## EXERCISE TASK
Set down the data below from its first line to the line holding "q.make_compatible(carried.rotation_quaternion)", inclusive; omit all pictures.
..........
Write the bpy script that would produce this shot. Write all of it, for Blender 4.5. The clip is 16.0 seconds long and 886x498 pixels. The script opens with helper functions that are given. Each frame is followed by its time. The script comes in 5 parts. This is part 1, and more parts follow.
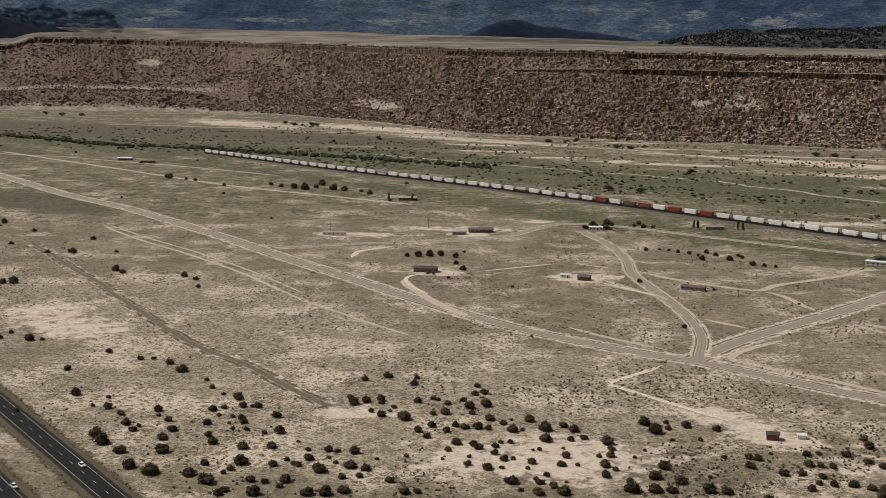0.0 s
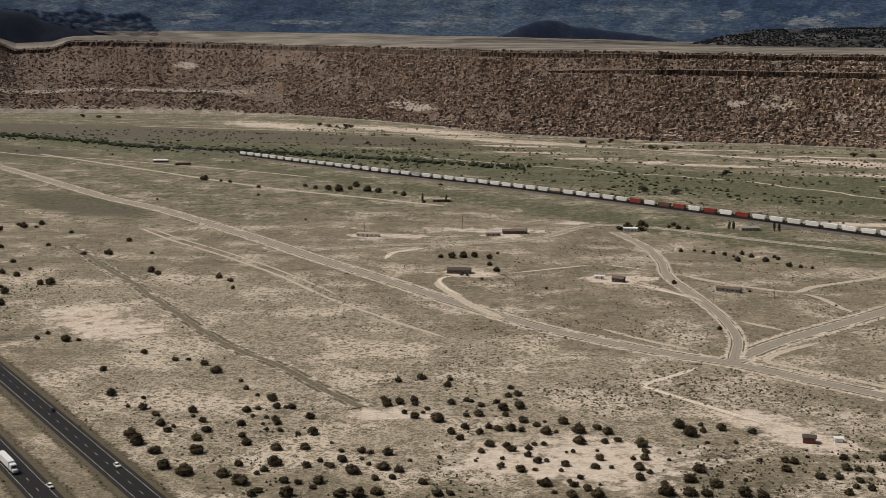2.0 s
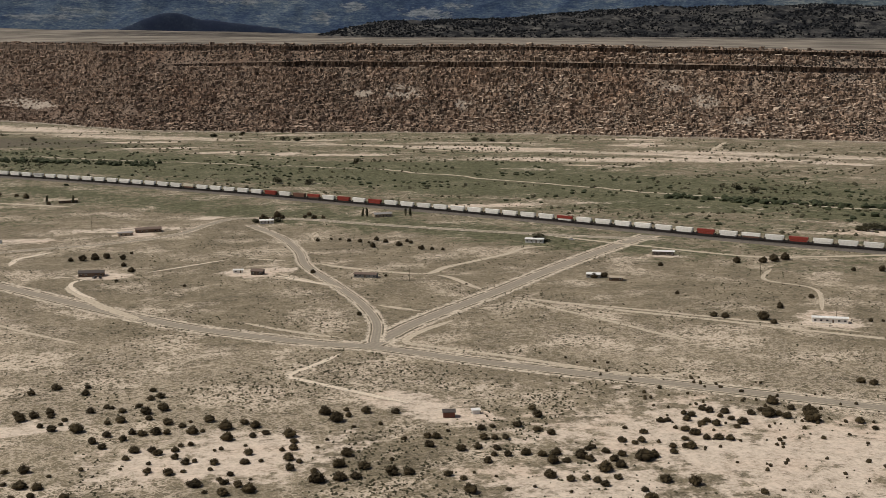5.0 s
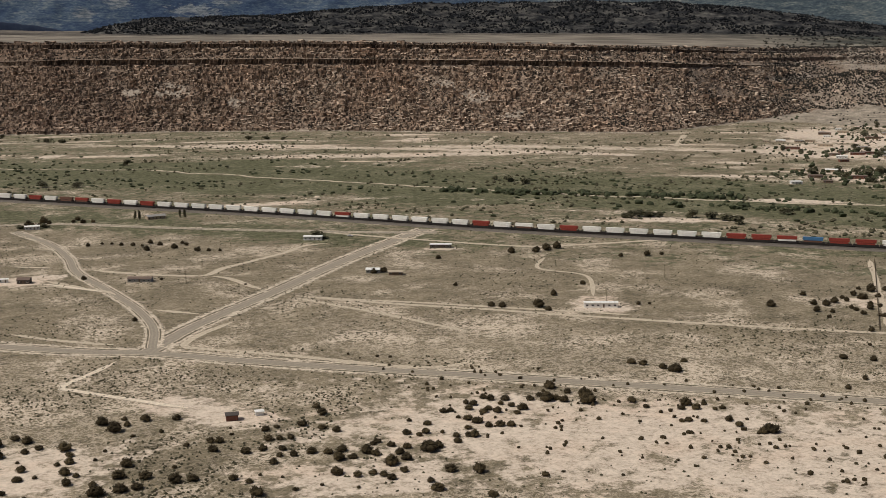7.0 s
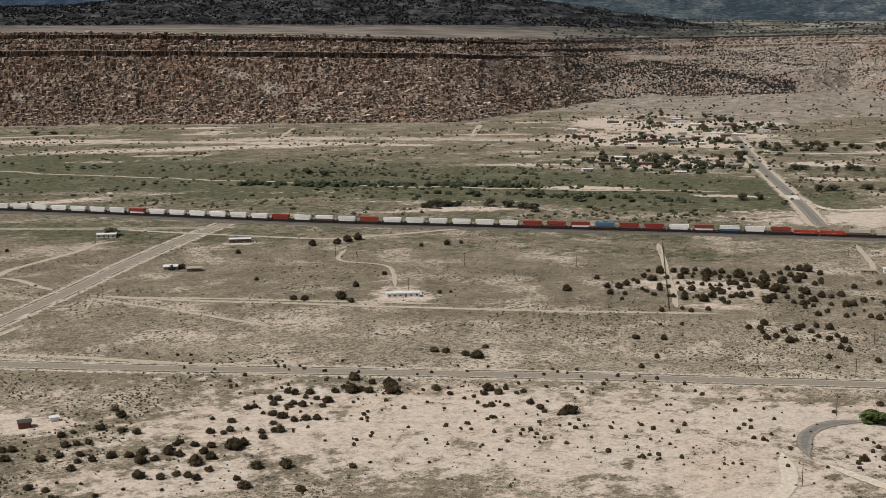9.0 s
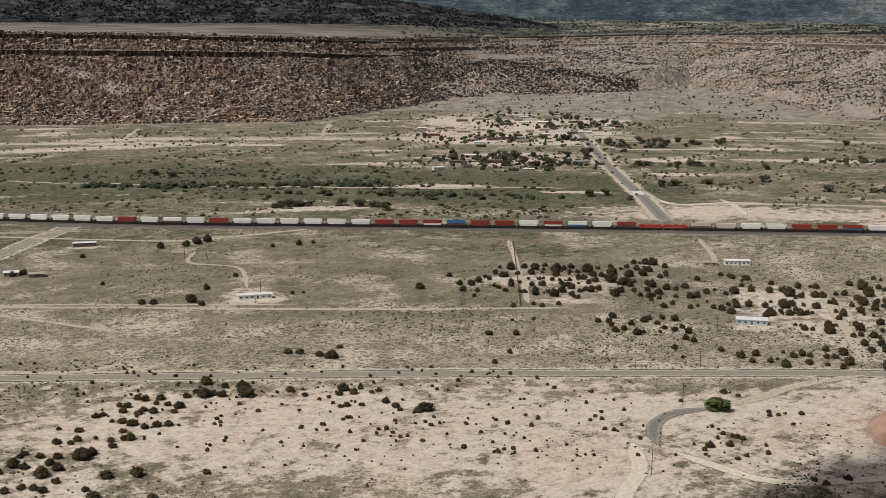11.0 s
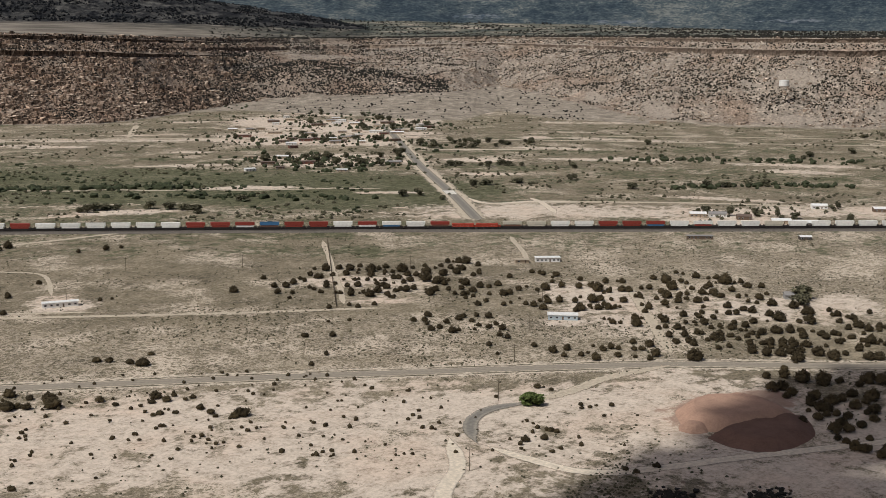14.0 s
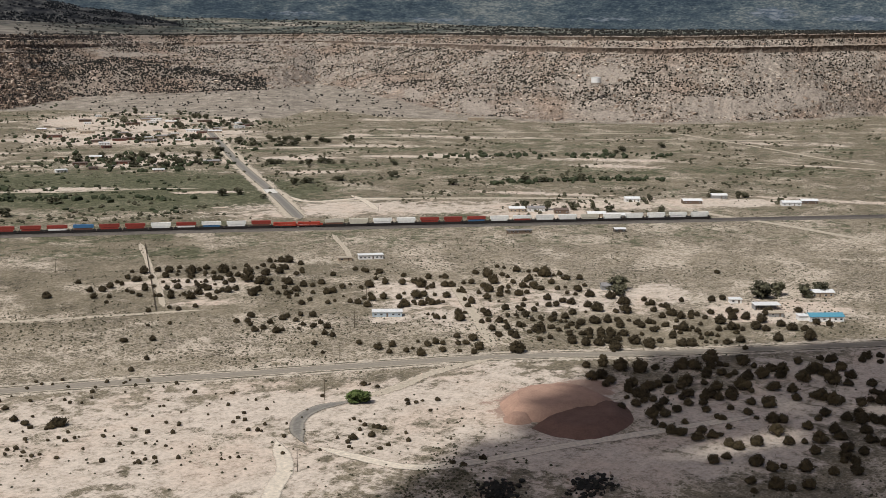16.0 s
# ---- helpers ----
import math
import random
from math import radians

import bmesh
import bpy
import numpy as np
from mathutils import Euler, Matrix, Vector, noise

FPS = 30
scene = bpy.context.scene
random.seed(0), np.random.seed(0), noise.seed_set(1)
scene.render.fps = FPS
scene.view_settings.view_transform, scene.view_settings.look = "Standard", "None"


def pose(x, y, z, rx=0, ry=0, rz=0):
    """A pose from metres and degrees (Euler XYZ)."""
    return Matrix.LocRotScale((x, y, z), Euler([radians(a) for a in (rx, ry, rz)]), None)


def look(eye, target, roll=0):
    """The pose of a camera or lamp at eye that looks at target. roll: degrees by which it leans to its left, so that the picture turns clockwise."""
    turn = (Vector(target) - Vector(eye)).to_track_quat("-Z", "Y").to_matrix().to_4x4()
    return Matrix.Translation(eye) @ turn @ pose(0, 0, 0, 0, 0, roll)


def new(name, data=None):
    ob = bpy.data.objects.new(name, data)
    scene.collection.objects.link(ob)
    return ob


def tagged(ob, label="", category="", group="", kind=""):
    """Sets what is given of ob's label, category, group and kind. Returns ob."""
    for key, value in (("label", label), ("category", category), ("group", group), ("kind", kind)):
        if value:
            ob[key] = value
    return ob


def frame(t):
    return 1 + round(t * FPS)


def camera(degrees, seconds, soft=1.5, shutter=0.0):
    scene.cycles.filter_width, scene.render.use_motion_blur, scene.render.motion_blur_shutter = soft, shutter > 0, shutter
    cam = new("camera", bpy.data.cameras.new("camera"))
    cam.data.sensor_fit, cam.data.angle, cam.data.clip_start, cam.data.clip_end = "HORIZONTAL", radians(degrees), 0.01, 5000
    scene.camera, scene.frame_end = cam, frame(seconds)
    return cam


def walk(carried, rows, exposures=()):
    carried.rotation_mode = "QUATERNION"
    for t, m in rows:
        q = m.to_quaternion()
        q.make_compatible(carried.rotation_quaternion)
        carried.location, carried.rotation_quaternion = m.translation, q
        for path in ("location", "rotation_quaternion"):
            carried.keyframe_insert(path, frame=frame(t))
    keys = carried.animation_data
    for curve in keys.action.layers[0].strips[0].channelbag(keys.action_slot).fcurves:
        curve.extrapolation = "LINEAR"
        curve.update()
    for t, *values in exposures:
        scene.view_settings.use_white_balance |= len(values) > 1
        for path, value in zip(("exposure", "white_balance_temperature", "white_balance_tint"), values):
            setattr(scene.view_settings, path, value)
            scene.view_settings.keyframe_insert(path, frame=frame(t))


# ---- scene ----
..........
## RESPONSE TO THIS TASK
Write the bpy script that would produce this shot. Write all of it, for Blender 4.5. The clip is 16.0 seconds long and 886x498 pixels. The script opens with helper functions that are given. Each frame is followed by its time. The script comes in 5 parts. This is part 1, and more parts follow.
0.0 s
2.0 s
5.0 s
7.0 s
9.0 s
11.0 s
14.0 s
16.0 s
# ---- helpers ----
import math
import random
from math import radians

import bmesh
import bpy
import numpy as np
from mathutils import Euler, Matrix, Vector, noise

FPS = 30
scene = bpy.context.scene
random.seed(0), np.random.seed(0), noise.seed_set(1)
scene.render.fps = FPS
scene.view_settings.view_transform, scene.view_settings.look = "Standard", "None"


def pose(x, y, z, rx=0, ry=0, rz=0):
    """A pose from metres and degrees (Euler XYZ)."""
    return Matrix.LocRotScale((x, y, z), Euler([radians(a) for a in (rx, ry, rz)]), None)


def look(eye, target, roll=0):
    """The pose of a camera or lamp at eye that looks at target. roll: degrees by which it leans to its left, so that the picture turns clockwise."""
    turn = (Vector(target) - Vector(eye)).to_track_quat("-Z", "Y").to_matrix().to_4x4()
    return Matrix.Translation(eye) @ turn @ pose(0, 0, 0, 0, 0, roll)


def new(name, data=None):
    ob = bpy.data.objects.new(name, data)
    scene.collection.objects.link(ob)
    return ob


def tagged(ob, label="", category="", group="", kind=""):
    """Sets what is given of ob's label, category, group and kind. Returns ob."""
    for key, value in (("label", label), ("category", category), ("group", group), ("kind", kind)):
        if value:
            ob[key] = value
    return ob


def frame(t):
    return 1 + round(t * FPS)


def camera(degrees, seconds, soft=1.5, shutter=0.0):
    scene.cycles.filter_width, scene.render.use_motion_blur, scene.render.motion_blur_shutter = soft, shutter > 0, shutter
    cam = new("camera", bpy.data.cameras.new("camera"))
    cam.data.sensor_fit, cam.data.angle, cam.data.clip_start, cam.data.clip_end = "HORIZONTAL", radians(degrees), 0.01, 5000
    scene.camera, scene.frame_end = cam, frame(seconds)
    return cam


def walk(carried, rows, exposures=()):
    carried.rotation_mode = "QUATERNION"
    for t, m in rows:
        q = m.to_quaternion()
        q.make_compatible(carried.rotation_quaternion)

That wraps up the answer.